Fire safety costs and service charges
- In the wake of the Grenfell Tower disaster, a number of landlords have needed to take interim fire safety measures
- One landlord sought to recover the costs via leaseholders’ service charges, but met significant opposition
- A tribunal ruled that, under the facts of the case, the costs could be recovered by the landlord
The Grenfell Tower disaster shone a spotlight on fire safety at residential housing developments. Many landlords have since had to take special fire safety measures, which can often come at considerable cost.
A recent tribunal decision addressed the question of who should ultimately pay for such measures. The tribunal held that, in this particular case, they could be recovered via the leaseholders’ service charges.
Facts of the case
The property in question was Fresh Apartments – a 141-luxury apartment development in Salford. The building featured external cladding similar to that of Grenfell Tower’s, raising fire safety concerns.

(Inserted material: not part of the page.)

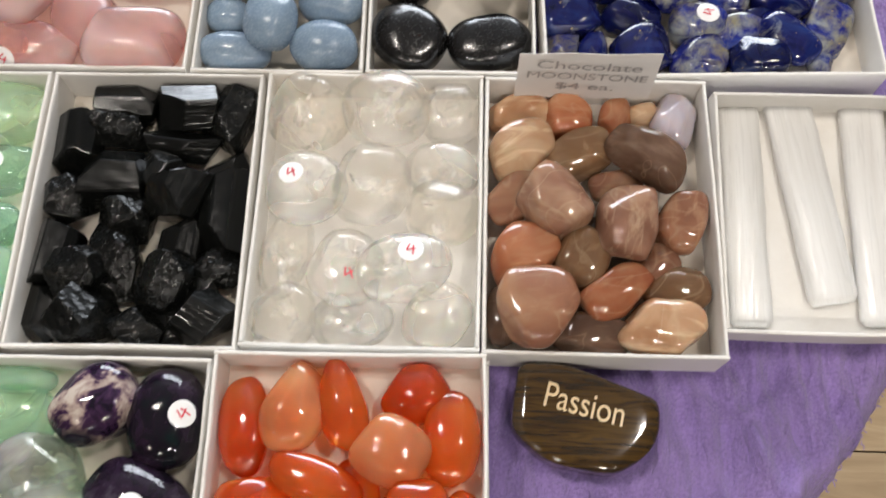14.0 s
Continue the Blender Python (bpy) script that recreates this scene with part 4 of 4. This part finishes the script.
gem(CHOCOLATE_MOONSTONE, 0.2599, 0.1156, 0.0099, 0.0186, 0.0105, 0.0082, -1, 8, material=M_MOON_DARK, label="dark brown polished moonstone in a heaped box")
gem(CHOCOLATE_MOONSTONE, 0.2214, 0.1240, 0.0078, 0.0142, 0.0078, 0.0061, 90, 8, material=M_MOON_DARK, label="dark brown polished moonstone in a heaped box")


# ---- amethyst cluster ----
def crystal(bm, base, way, radius, length, turn, flat=0.0):
    """A six-sided crystal with a pointed end."""
    m = Matrix.Translation(base) @ Vector(way).to_track_quat("Z", "Y").to_matrix().to_4x4() @ Matrix.Rotation(turn, 4, "Z")
    rows = []
    for z, r in ((0, 0.8), (length * 0.3, 1.0), (length * 0.62, 0.96)):
        rows.append([bm.verts.new(m @ Vector((math.cos(k * 1.0472) * radius * r * (1 + flat * (k % 2)), math.sin(k * 1.0472) * radius * r, z))) for k in range(6)])
    lean = Vector((math.cos(turn * 9), math.sin(turn * 9), 0)) * radius * 0.55
    tip = bm.verts.new(m @ (lean + Vector((0, 0, length))))
    for a, b in zip(rows, rows[1:]):
        for k in range(6):
            j = (k + 1) % 6
            bm.faces.new((a[k], a[j], b[j], b[k]))
    for k in range(6):
        bm.faces.new((rows[-1][k], rows[-1][(k + 1) % 6], tip))
    bm.faces.new(rows[0][::-1])
    return bm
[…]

Following liaison with Greater Manchester Fire and Rescue (GMFR), and pending further testing of the external cladding, the landlord employed a ‘waking watch’ as an interim fire safety measure.
The waking watch involved two members of staff remaining on site 24 hours a day. Their role was to support early identification and evacuation in the event of a fire.
The landlord attempted to recover the associated costs via the leaseholders’ monthly service charges. In some instances, residents’ monthly payments more than doubled.
A large number of the leaseholders refused to pay the increased charges, maintaining that it should be the responsibility of the landlord.
The landlord – E&J Estates, which owns the freehold to roughly 40,000 leasehold properties across the United Kingdom – brought a case before the First-Tier Tribunal (Property Chamber) to enforce the increased service charges.
The tribunal found in favour of the landlord, holding that the waking watch costs could be recovered via the leaseholders’ service charges.
The tribunal ruled that it was both reasonable for the freeholder to incur the costs in question and that they were not excessive.
On examining the lease, various sections were identified as relating to service charges. In particular, it made reference to the costs of “complying with the requirements and directions of any competent authority and with the provisions of all statutes regulation orders and by-laws made thereunder relating to the Building.”
The provision of the waking watch was considered to come within the wording of the lease and was therefore recoverable via the leaseholders’ service charges.
This is the first known First-Tier Tribunal ruling on the recovery of ‘waking watch’ costs following the Grenfell Tower disaster. With a number of other landlords having taken similar actions, this case is likely to have wide-reaching implications.
As this case shows, however, whether or not fire safety costs are recoverable will ultimately depend on the circumstances surrounding the costs and the wording of the lease.